#### THE REQUEST
Leave the pictures out and retype the lines from the beginning through the line with "sheet_.add([(u + du", both ends included.

#### SUPPLIED DATA
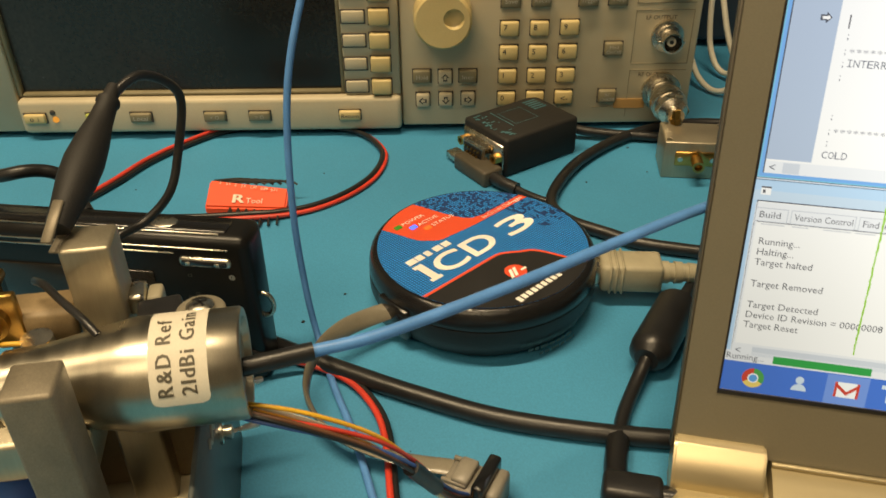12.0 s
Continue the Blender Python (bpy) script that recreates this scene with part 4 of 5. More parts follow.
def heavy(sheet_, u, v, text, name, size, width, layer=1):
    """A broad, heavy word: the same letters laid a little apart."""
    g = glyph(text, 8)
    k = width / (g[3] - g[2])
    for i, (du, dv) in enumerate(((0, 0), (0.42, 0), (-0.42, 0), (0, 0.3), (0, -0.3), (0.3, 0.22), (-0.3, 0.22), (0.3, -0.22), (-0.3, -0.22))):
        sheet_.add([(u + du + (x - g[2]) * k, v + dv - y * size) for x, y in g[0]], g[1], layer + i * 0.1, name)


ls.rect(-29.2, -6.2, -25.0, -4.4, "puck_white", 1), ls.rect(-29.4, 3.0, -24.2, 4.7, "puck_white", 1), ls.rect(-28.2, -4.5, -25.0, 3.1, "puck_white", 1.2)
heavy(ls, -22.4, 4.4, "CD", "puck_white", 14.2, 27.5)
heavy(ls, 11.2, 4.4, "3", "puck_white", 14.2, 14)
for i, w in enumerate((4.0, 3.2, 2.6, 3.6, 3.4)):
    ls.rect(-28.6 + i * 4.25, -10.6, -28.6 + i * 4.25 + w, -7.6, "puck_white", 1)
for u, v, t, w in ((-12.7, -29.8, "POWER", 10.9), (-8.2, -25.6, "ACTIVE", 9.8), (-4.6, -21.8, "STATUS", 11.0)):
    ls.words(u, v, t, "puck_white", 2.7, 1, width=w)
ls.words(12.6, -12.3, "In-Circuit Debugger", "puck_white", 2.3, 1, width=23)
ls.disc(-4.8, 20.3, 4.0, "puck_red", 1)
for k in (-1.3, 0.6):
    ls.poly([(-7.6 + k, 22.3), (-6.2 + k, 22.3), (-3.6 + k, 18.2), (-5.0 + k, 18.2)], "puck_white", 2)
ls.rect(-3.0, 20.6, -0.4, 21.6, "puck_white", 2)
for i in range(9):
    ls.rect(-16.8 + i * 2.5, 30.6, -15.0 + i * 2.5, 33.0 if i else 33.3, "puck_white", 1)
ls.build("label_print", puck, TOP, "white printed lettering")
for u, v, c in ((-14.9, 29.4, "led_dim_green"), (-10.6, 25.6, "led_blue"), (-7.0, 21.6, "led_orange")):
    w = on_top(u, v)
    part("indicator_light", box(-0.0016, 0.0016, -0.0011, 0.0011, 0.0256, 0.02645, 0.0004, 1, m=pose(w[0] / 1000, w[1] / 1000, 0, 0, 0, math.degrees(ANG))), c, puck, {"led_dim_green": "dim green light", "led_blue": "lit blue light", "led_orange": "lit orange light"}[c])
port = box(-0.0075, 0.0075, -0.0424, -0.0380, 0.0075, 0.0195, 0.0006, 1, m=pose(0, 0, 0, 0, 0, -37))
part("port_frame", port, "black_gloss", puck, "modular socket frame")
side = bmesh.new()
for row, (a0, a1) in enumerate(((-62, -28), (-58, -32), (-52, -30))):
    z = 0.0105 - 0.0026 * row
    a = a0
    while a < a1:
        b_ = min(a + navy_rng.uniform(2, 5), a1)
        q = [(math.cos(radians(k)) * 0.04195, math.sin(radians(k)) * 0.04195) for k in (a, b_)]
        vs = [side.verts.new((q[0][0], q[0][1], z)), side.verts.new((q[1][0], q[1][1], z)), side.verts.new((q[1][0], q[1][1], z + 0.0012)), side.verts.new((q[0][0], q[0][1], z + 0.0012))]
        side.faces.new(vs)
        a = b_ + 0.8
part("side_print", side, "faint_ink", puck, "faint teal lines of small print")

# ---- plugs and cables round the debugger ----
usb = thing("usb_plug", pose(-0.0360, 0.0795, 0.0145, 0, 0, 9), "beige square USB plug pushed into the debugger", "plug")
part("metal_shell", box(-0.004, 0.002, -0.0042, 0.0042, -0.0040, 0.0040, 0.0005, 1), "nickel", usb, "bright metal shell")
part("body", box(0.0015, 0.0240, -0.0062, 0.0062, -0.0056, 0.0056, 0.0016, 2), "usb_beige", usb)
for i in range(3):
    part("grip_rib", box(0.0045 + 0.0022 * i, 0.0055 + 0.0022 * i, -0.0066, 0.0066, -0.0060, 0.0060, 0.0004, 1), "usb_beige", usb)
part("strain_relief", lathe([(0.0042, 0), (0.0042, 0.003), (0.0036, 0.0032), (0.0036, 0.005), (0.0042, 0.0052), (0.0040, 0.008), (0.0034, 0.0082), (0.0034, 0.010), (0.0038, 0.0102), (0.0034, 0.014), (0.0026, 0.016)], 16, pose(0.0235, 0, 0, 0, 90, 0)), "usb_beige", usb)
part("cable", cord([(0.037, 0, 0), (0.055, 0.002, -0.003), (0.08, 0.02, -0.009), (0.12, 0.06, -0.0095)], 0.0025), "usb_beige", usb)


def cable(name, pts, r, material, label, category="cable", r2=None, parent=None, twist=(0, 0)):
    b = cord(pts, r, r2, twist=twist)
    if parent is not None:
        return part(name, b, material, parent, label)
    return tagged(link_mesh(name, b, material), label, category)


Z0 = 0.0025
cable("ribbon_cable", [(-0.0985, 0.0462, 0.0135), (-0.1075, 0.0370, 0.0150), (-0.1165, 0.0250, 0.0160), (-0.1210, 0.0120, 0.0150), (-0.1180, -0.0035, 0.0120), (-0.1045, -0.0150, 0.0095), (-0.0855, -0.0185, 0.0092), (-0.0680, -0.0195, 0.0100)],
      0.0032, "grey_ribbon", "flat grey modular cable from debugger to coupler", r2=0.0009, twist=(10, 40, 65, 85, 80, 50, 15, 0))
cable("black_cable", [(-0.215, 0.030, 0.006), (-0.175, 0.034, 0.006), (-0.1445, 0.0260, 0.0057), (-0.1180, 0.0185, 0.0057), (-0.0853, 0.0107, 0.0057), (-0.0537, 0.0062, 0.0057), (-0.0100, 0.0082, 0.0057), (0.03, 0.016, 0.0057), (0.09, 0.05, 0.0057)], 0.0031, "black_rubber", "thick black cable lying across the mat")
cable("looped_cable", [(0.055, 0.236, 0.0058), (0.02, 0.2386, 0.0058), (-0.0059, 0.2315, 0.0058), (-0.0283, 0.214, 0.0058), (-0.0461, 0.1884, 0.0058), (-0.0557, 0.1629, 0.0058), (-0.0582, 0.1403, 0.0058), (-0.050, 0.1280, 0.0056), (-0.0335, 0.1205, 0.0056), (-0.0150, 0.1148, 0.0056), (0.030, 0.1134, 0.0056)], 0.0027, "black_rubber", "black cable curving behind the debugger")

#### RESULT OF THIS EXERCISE
12.0 s
Continue the Blender Python (bpy) script that recreates this scene with part 4 of 5. More parts follow.
def heavy(sheet_, u, v, text, name, size, width, layer=1):
    """A broad, heavy word: the same letters laid a little apart."""
    g = glyph(text, 8)
    k = width / (g[3] - g[2])
    for i, (du, dv) in enumerate(((0, 0), (0.42, 0), (-0.42, 0), (0, 0.3), (0, -0.3), (0.3, 0.22), (-0.3, 0.22), (0.3, -0.22), (-0.3, -0.22))):
        sheet_.add([(u + du + (x - g[2]) * k, v + dv - y * size) for x, y in g[0]], g[1], layer + i * 0.1, name)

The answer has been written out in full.